The Bush administration yesterday proposed spending more than $25 billion in fiscal 2003 for international affairs an increase of nearly 6 percent from the previous year with hefty increases for counterterrorism, AIDS assistance and anti-narcotics programs.
Washington’s economic assistance for foreign countries would go up by $226 million, with Pakistan and Jordan the biggest beneficiaries, while funding for Egypt and Israel would be reduced.
Foreign military assistance would jump by $457 million, and Jordan, Pakistan, India, Oman and Yemen would get the bulk of the funds, the State Department said.

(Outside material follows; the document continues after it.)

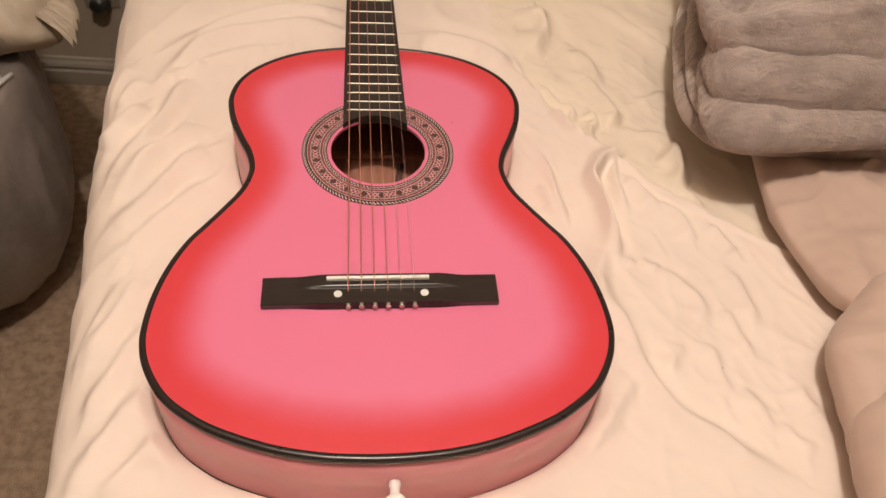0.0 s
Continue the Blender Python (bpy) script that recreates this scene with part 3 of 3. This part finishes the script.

“The one area where there is a decrease of about $118 million is our contributions to international peacekeeping, and that is based on the assumptions that there will be no major starts, that we will be pulling out of Bosnia and there will be reduced efforts in Sierra Leone and East Timor,” Jim Millette, deputy assistant secretary of state for resource management, told reporters.
In addition, funds to support democracy in Eastern Europe would be cut by $126 million, he said, because of “greater responsibility by the Europeans” and “other donors.”
The budget proposal includes more than $5 billion for the war on terrorism $3.6 billion in assistance for foreign countries and $1.4 billion to improve security at diplomatic missions overseas.
The foreign funding would support mostly “front-line states,” which the State Department has defined as those countries that “have committed to assisting the United States in its war on terrorism,” rather than Afghanistan’s neighbors, said Joseph Bowab, who holds the same title as Mr. Millette.
In the security budget, $755 million would be used for new construction, $553 million for upgrades of vulnerable embassies and consulates and $52 million for a new Center for Anti-Terrorism Security Training.
The State Department was also allocated $60 million for “an aggressive public diplomacy effort through international broadcasting to eliminate support for terrorists.”
Another $1.5 billion was set aside for international health programs, more than half of which is devoted to the prevention and treatment of HIV/AIDS, tuberculosis and malaria.
The administration proposed $731 million for anti-narcotics efforts in the Andes, of which Colombia would receive the largest portion, $439 million. Part of that amount would go to expand U.S.-Colombian military cooperation against coca producers. Peru would get $135 million with other funds distributed to Bolivia, Ecuador, Brazil, Venezuela and Panama.
The proposed budget would also fully fund President Bush’s pledge in his State of the Union address last week to double the size of the Peace Corps over the next five years by increasing its funding by $42 million to $320 million and creating positions for 1,200 additional workers and adding programs in eight countries.
The plan also envisions spending $100 million to expand a recruiting drive to attract qualified applicants into the Foreign Service.
“Other major appropriations in the operating side are contributions to international organizations,” Mr. Millette said. “There are enough resources being sought to meet our commitments for the contributions to international organizations, including the U.N. and other entities. There are some resources in there for the beginning of a master plan for the U.N. itself to rebuild its building in New York,” he said.